Over the last few years, the acceptance of LGBTQ people has improved a great deal in most of the Western world—including the legalization of same sex marriage across the United States. But there are always pockets of greater and lesser acceptance in different regions, countries and cities.
We asked some frequent travelers what their experiences have been.
Keenan McGarvey, a 25-year old teacher from Seattle, believes the world has changed in regard to the LGBTQ community, and his experiences have been positive.
“In my experience that [positivity] is reflected more in the other travelers I meet than in the places I go to visit,” he said. “As a gay man, I already have the tendency to choose travel destinations where I am not going to be scrutinized too closely for busting out a pair of short-shorts. But I also feel that in general as a tourist, most places do not investigate your sexuality during your visit. What I have noticed is that I feel much more comfortable being myself and dropping pronouns about my exes in conversation with other travelers I meet than I maybe would have five years ago.”

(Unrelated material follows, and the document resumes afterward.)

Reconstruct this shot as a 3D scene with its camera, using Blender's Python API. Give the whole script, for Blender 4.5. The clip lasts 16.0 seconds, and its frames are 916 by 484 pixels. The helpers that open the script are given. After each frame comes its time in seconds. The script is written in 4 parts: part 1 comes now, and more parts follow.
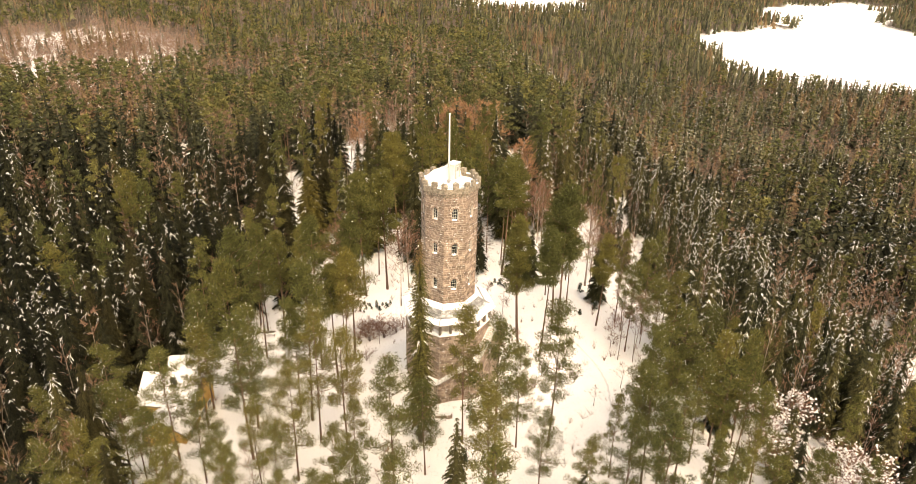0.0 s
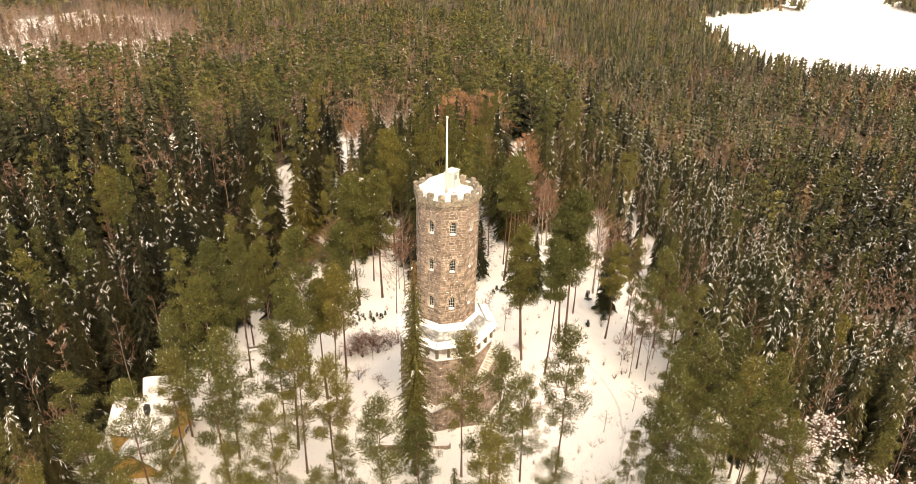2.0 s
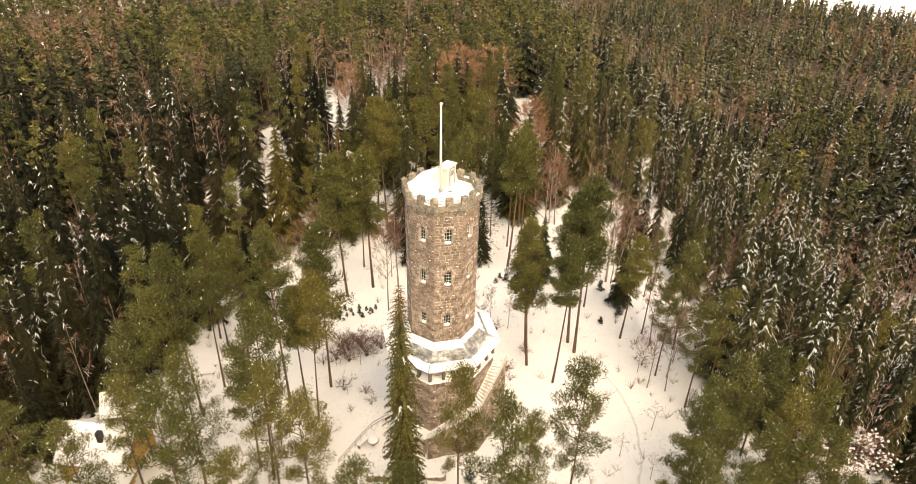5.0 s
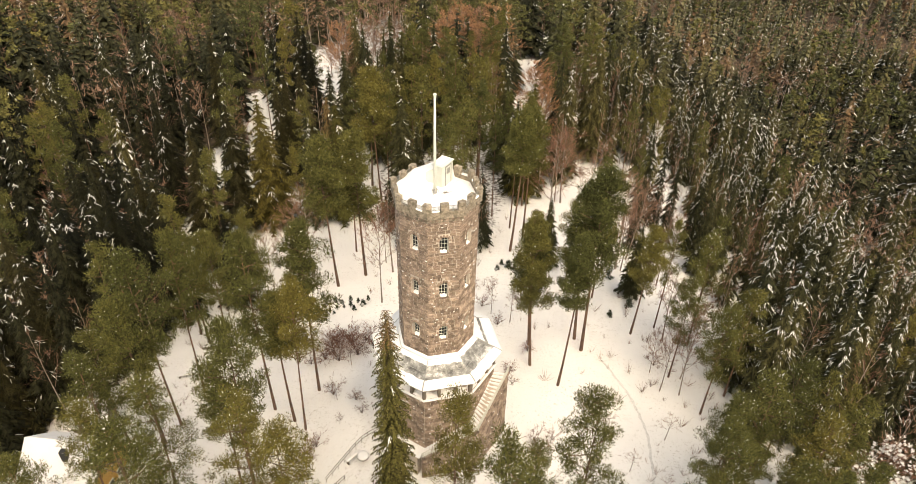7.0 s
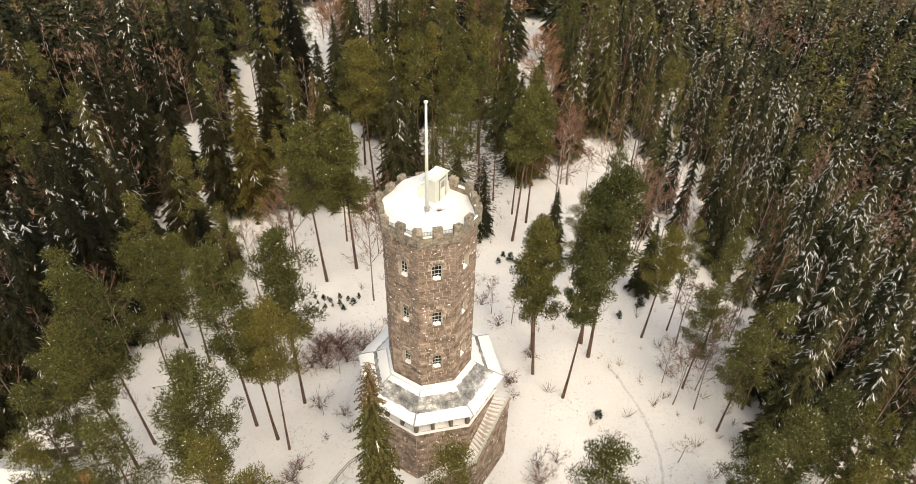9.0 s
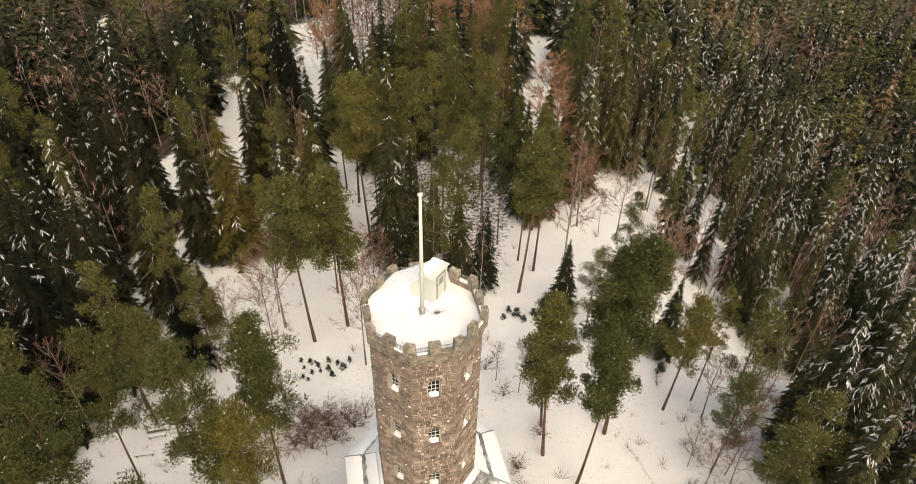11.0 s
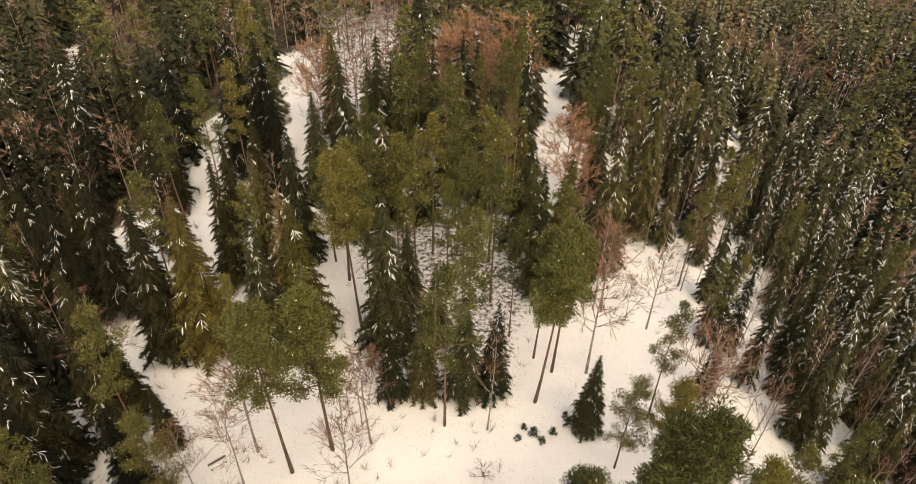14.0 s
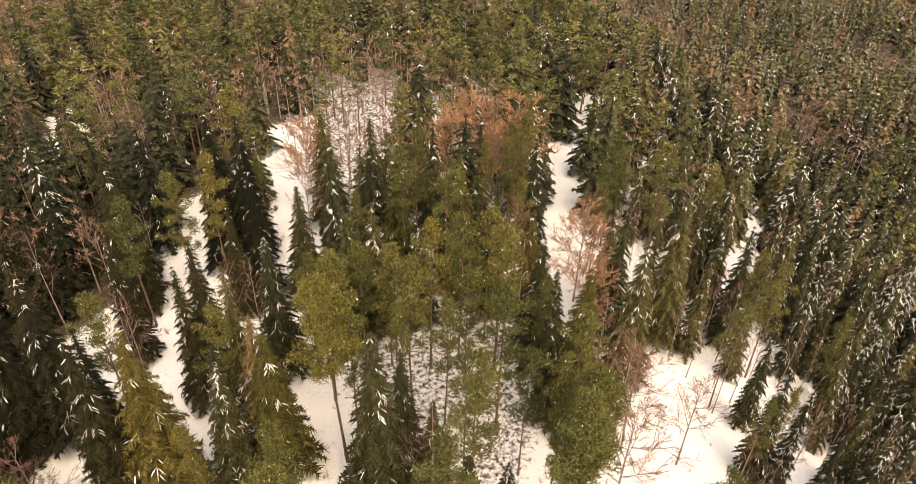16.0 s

Valerie and Jessi are married travelers who describe themselves as nomads. They have visited a new city or state every 2-4 weeks for the past 9 months. They see “immense” changes, at least in the U.S. “As a lesbian couple traveling from our safe harbor of San Francisco, not once did we face the discrimination we once faced when coming out 10 years ago,” they explained. “With that said, we are also white, cis-gendered, and have feminine energies that often present ‘straight.’ Our perspective is limited to our experience, but we came out to a lot of people all over the USA and never once had a mean remark, snarky look, nor a negative response. Did we get lucky? Probably. But we were surprised how warm and accepting people were.”